There is also a rhythm to maintenance. If you place everyday dishes on the shelves, they rarely get dusty because they move from shelf to table to dishwasher and back again. Decorative pieces are different. A pitcher that only comes down for Thanksgiving may need a quick rinse, and glassware can show dust faster than ceramic. This is not a disaster, but it is part of the deal. Open shelves are honest. They do not hide your habits; they gently display them in 12-inch-deep format.
The biggest surprise is how much the kitchen’s personality changes. Upper cabinets often make a kitchen feel purely functional. Shelves allow room for warmth: a stack of handmade bowls, a small framed print, a wooden cutting board, a trailing plant, or a favorite cookbook. These details make the room feel lived in, not staged. Done well, open shelving can make a kitchen feel less like a storage unit for plates and more like the heart of the home.
The practical lesson is balance. The best experience comes from removing the right cabinets, not necessarily all cabinets.
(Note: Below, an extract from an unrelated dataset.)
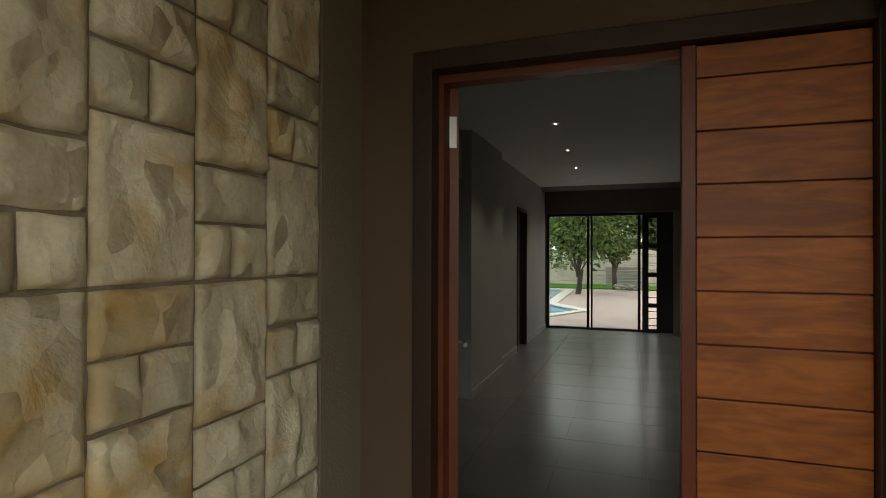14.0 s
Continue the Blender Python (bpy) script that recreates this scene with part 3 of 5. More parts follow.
# ---- stone feature wall of the porch ----
stone_wall = thing("stone_wall", "sandstone-clad porch wall with a narrow slot opening", "stone wall", kind="structure")
SLOT_Y0, SLOT_Y1, SLOT_Z0, SLOT_Z1 = 7.22, 7.445, 0.36, 1.755
bm = wall_with(bmesh.new(), "y", STONE_X0 + 0.018, STONE_X1 - 0.018, STONE_Y0 + 0.018, STONE_Y1, -0.2, 3.07, [(SLOT_Y0 - 0.01, SLOT_Y1 + 0.012, SLOT_Z0 - 0.03, SLOT_Z1 + 0.03)])
part("mortar_core", bm, MORTAR, stone_wall)


def stone(w, h, depth=0.055, seed=0):
    """A rock-faced block, face towards +z, w along x and h along y, with its back at z=0."""
    rnd = random.Random(seed)
    nx, ny = max(8, int(w / 0.0135)), max(8, int(h / 0.0135))
    planes = [(rnd.uniform(-0.42, 0.42), rnd.uniform(-0.26, 0.26), rnd.uniform(0.012, 0.034)) for _ in range(9)]
    sx, sy = rnd.uniform(0, 90), rnd.uniform(0, 90)
    verts, faces = [], []
    g = 0.002
    for j in range(ny + 1):
        for i in range(nx + 1):
            u, v = i / nx, j / ny
            x, y = (u - 0.5) * (w - 2 * g), (v - 0.5) * (h - 2 * g)
            e = min(u * w, (1 - u) * w, v * h, (1 - v) * h)
            rise = min(1.0, e / 0.014 + 0.55 * noise.noise((x * 24 + sx, y * 24, 1.0))) if e > 1e-6 else 0.0
            rise = max(0.0, rise) ** 0.7
            chip = max(0.0, 0.004 + min(a * x + b * y + c for a, b, c in planes))
            nz = 0.007 * noise.noise((x * 7 + sx, y * 7 + sy, 0)) - 0.016 * abs(noise.noise((x * 13 + y * 5 + sx, y * 7 - x * 3, sy))) + 0.0035 * abs(noise.noise((x * 38, y * 30, sx)))
            wx = 0.004 * noise.noise((sx, y * 14, 2.0)) * (i in (0, nx))
            wy = 0.004 * noise.noise((x * 14, sy, 4.0)) * (j in (0, ny))
            verts.append((x + wx, y + wy, depth * 0.40 + rise * max(0.004, 0.008 + 0.9 * chip + nz) if e > 1e-6 else depth * 0.34))
    for j in range(ny):
        for i in range(nx):
            k = j * (nx + 1) + i
            faces.append((k, k + 1, k + nx + 2, k + nx + 1))
    rim = [i for i in range(nx + 1)] + [j * (nx + 1) + nx for j in range(1, ny + 1)] + [ny * (nx + 1) + i for i in range(nx - 1, -1, -1)] + [j * (nx + 1) for j in range(ny - 1, 0, -1)]
    base = len(verts)
    for k in rim:
        verts.append((verts[k][0], verts[k][1], 0.0))
    m = len(rim)
    for k in range(m):
        faces.append((rim[k], base + k, base + (k + 1) % m, rim[(k + 1) % m]))
    me = bpy.data.meshes.new("stone")
    me.from_pydata(verts, [], faces)
    me.polygons.foreach_set("use_smooth", [True] * len(me.polygons))
    me.materials.append(STONE)
    return me


STONE_N = [0]


def lay_east(y0, y1, z0, z1, x=STONE_X1 - 0.03):
    z0, z1 = max(z0, -0.04), z1
    if z1 - z0 < 0.03:
        return
    STONE_N[0] += 1
    ob = new("stone", stone(y1 - y0 - 0.006, z1 - z0 - 0.006, seed=STONE_N[0]))
    ob.parent = stone_wall
    ob.matrix_basis = Matrix.Translation((x, (y0 + y1) / 2, (z0 + z1) / 2)) @ Matrix(((0, 0, 1, 0), (1, 0, 0, 0), (0, 1, 0, 0), (0, 0, 0, 1)))


def lay_south(x0, x1, z0, z1, y=STONE_Y0 + 0.03):
    STONE_N[0] += 1
    ob = new("stone", stone(x1 - x0 - 0.006, z1 - z0 - 0.006, seed=STONE_N[0]))
    ob.parent = stone_wall
    ob.matrix_basis = Matrix.Translation(((x0 + x1) / 2, y, (z0 + z1) / 2)) @ Matrix(((1, 0, 0, 0), (0, 0, -1, 0), (0, 1, 0, 0), (0, 0, 0, 1)))


def lay_slot(x0, x1, z0, z1, y, sign):
    STONE_N[0] += 1
    ob = new("stone", stone(x1 - x0 - 0.01, z1 - z0 - 0.012, depth=0.03, seed=STONE_N[0]))
    ob.parent = stone_wall
    ob.matrix_basis = Matrix.Translation(((x0 + x1) / 2, y, (z0 + z1) / 2)) @ Matrix(((sign, 0, 0, 0), (0, 0, -sign, 0), (0, 1, 0, 0), (0, 0, 0, 1)))


PERIOD, TALL, WIDE = 0.645, 0.355, 0.145


def stone_column(y0, y1, top_of_tall, z_lo, z_hi):
    z = top_of_tall + 3 * PERIOD
    while z > z_lo:
        for kind, h in (("tall", TALL), ("wide", WIDE), ("pair", WIDE)):
            a, b = max(z - h, z_lo), min(z, z_hi)
            if b - a > 0.04:
                if kind == "pair":
                    s = y0 + (y1 - y0) * random.uniform(0.44, 0.56)
                    lay_east(y0, s, a, b)
                    lay_east(s, y1, a, b)
                else:
                    lay_east(y0, y1, a, b)
            z -= h


stone_column(STONE_Y0 + 0.005, 7.125, 2.18, -0.03, 3.075)
for k in range(8):
    stone_column(7.445 + 0.2725 * k, 7.445 + 0.2725 * (k + 1), 2.175 if k % 2 == 0 else 1.885, -0.03, 2.57)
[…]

Keep closed storage for the unattractive workhorses: food bags, extra containers, bulky appliances, vitamins, lunch boxes, and the waffle maker you swear you use more than twice a year. Use shelves for the beautiful and the useful. That balance keeps the remodel from becoming a daily styling assignment.
Another real-world tip: test the idea before committing. Remove cabinet doors for a week and live with the contents exposed. If you love the accessibility and do not mind keeping things tidy, open shelving may suit you. If the sight of visible mugs makes your eye twitch, keep the cabinets and maybe just add one small display shelf. A kitchen should support your life, not audition for a magazine while you are trying to make toast.
Conclusion
A kitchen remodel that removes upper cabinets for shelving can completely transform the look and feel of the room. It can bring in light, create openness, add warmth, and make everyday items easier to reach. But the best results come from planning, not impulse. Start with a storage audit, remove cabinets strategically, repair the wall properly, choose strong shelves, and style them with restraint.
Open shelving is not for everyone, and that is perfectly fine. Some kitchens need hidden storage more than display space. Others benefit from a thoughtful mix of both. The goal is not to follow a trend blindly; it is to create a kitchen that fits how you cook, clean, entertain, and live. If your shelves hold the things you use, your closed storage hides the things you do not want to see, and your wall no longer feels like it is wearing a cabinet helmet, the remodel is doing its job beautifully.